# Start of Material

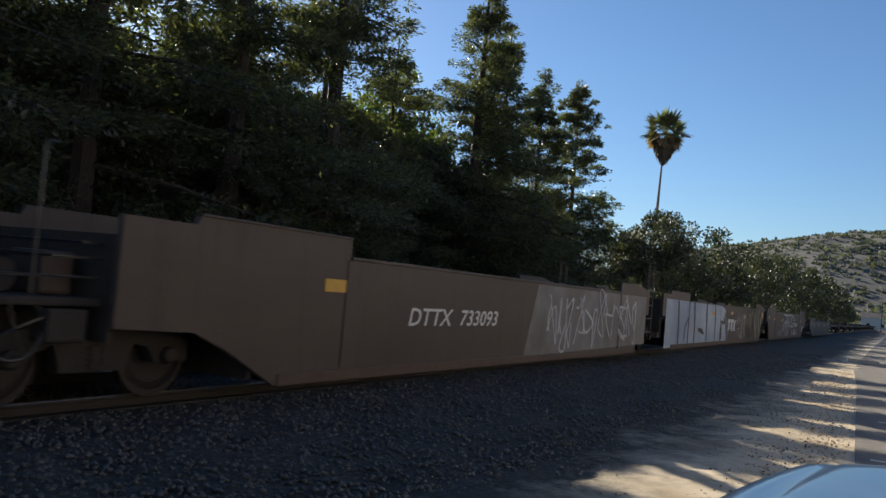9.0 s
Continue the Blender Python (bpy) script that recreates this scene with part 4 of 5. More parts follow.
# hand-sprayed letters: first word, then second with its underline
first_word = [[(6.09, 1.53), (6.41, 1.58)], [(6.23, 1.55), (6.22, 1.15)], [(6.41, 1.55), (6.41, 1.13), (6.56, 1.19), (6.76, 1.29), (6.7, 1.36), (6.53, 1.38), (6.7, 1.46), (6.68, 1.54), (6.55, 1.6), (6.38, 1.58)], [(6.79, 1.58), (6.84, 1.34)], [(7.05, 1.61), (6.95, 1.49), (6.83, 1.42), (7.01, 1.45), (6.87, 1.15), (7.08, 1.25), (7.29, 1.25)]]
second_word = [[(7.36, 1.6), (7.42, 1.31)], [(7.28, 1.61), (7.43, 1.63), (7.56, 1.58), (7.54, 1.5), (7.4, 1.46), (7.67, 1.45), (7.68, 1.37), (7.39, 1.3)], [(7.66, 1.6), (7.71, 1.36)], [(7.63, 1.62), (7.81, 1.64), (7.91, 1.58), (7.7, 1.5), (8.02, 1.46), (8.05, 1.39), (7.71, 1.34)], [(8.26, 1.62), (8.14, 1.63), (8.04, 1.52), (8.11, 1.37), (8.22, 1.37), (8.31, 1.47), (8.14, 1.47)], [(7.67, 1.27), (8.19, 1.27)], [(6.31, 1.08), (6.46, 1.1), (6.87, 1.13)]]
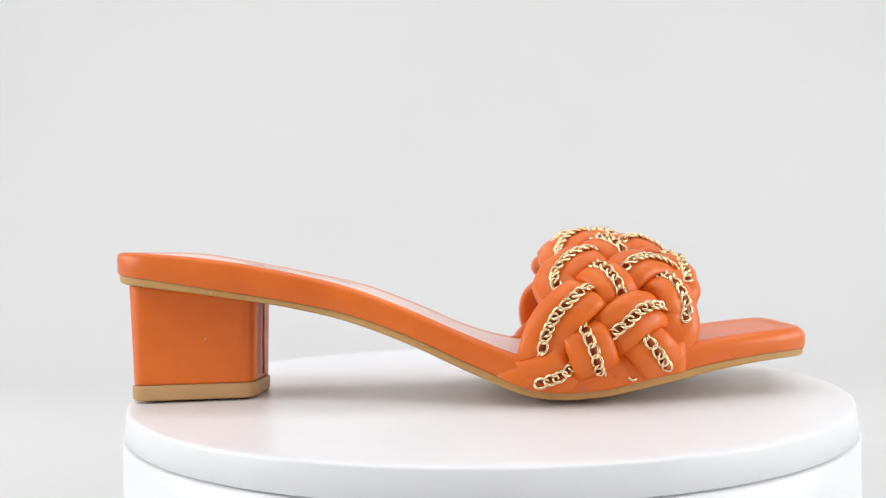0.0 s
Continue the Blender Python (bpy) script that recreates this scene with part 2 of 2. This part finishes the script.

# End of Material

Extract every line of the data exactly; pictures stay out.

9.0 s
Continue the Blender Python (bpy) script that recreates this scene with part 4 of 5. More parts follow.
# hand-sprayed letters: first word, then second with its underline
first_word = [[(6.09, 1.53), (6.41, 1.58)], [(6.23, 1.55), (6.22, 1.15)], [(6.41, 1.55), (6.41, 1.13), (6.56, 1.19), (6.76, 1.29), (6.7, 1.36), (6.53, 1.38), (6.7, 1.46), (6.68, 1.54), (6.55, 1.6), (6.38, 1.58)], [(6.79, 1.58), (6.84, 1.34)], [(7.05, 1.61), (6.95, 1.49), (6.83, 1.42), (7.01, 1.45), (6.87, 1.15), (7.08, 1.25), (7.29, 1.25)]]
second_word = [[(7.36, 1.6), (7.42, 1.31)], [(7.28, 1.61), (7.43, 1.63), (7.56, 1.58), (7.54, 1.5), (7.4, 1.46), (7.67, 1.45), (7.68, 1.37), (7.39, 1.3)], [(7.66, 1.6), (7.71, 1.36)], [(7.63, 1.62), (7.81, 1.64), (7.91, 1.58), (7.7, 1.5), (8.02, 1.46), (8.05, 1.39), (7.71, 1.34)], [(8.26, 1.62), (8.14, 1.63), (8.04, 1.52), (8.11, 1.37), (8.22, 1.37), (8.31, 1.47), (8.14, 1.47)], [(7.67, 1.27), (8.19, 1.27)], [(6.31, 1.08), (6.46, 1.1), (6.87, 1.13)]]
0.0 s
Continue the Blender Python (bpy) script that recreates this scene with part 2 of 2. This part finishes the script.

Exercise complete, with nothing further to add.